Stated problem = Skip the pictures. Repeat everything else in the records word for word.

>>>>>

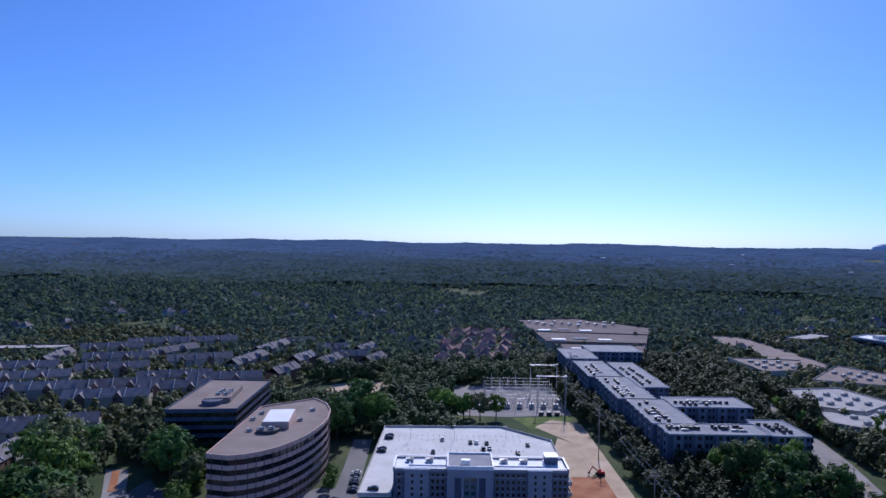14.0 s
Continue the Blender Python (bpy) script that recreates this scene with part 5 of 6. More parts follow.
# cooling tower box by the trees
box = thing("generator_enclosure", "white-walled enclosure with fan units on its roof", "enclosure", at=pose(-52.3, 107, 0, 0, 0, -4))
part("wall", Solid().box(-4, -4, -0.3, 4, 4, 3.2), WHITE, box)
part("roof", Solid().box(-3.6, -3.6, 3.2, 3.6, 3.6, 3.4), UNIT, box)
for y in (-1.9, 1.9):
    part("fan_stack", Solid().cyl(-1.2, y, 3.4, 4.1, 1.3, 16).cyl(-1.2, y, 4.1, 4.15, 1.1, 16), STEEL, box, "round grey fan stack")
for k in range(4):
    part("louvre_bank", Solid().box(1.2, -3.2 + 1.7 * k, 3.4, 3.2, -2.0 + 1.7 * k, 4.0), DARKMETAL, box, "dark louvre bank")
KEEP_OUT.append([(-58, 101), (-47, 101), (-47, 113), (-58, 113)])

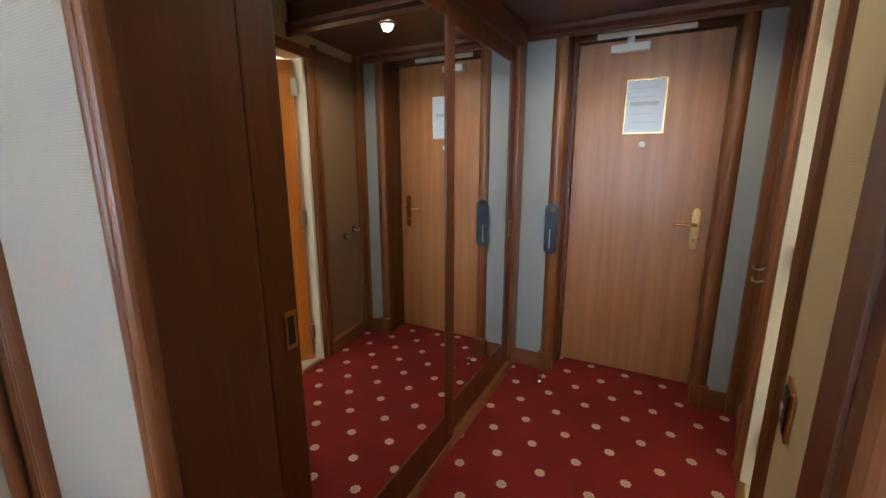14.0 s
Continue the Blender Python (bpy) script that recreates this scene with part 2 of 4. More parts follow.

<<<<<

Exercise response =
14.0 s
Continue the Blender Python (bpy) script that recreates this scene with part 5 of 6. More parts follow.
# cooling tower box by the trees
box = thing("generator_enclosure", "white-walled enclosure with fan units on its roof", "enclosure", at=pose(-52.3, 107, 0, 0, 0, -4))
part("wall", Solid().box(-4, -4, -0.3, 4, 4, 3.2), WHITE, box)
part("roof", Solid().box(-3.6, -3.6, 3.2, 3.6, 3.6, 3.4), UNIT, box)
for y in (-1.9, 1.9):
    part("fan_stack", Solid().cyl(-1.2, y, 3.4, 4.1, 1.3, 16).cyl(-1.2, y, 4.1, 4.15, 1.1, 16), STEEL, box, "round grey fan stack")
for k in range(4):
    part("louvre_bank", Solid().box(1.2, -3.2 + 1.7 * k, 3.4, 3.2, -2.0 + 1.7 * k, 4.0), DARKMETAL, box, "dark louvre bank")
KEEP_OUT.append([(-58, 101), (-47, 101), (-47, 113), (-58, 113)])

14.0 s
Continue the Blender Python (bpy) script that recreates this scene with part 2 of 4. More parts follow.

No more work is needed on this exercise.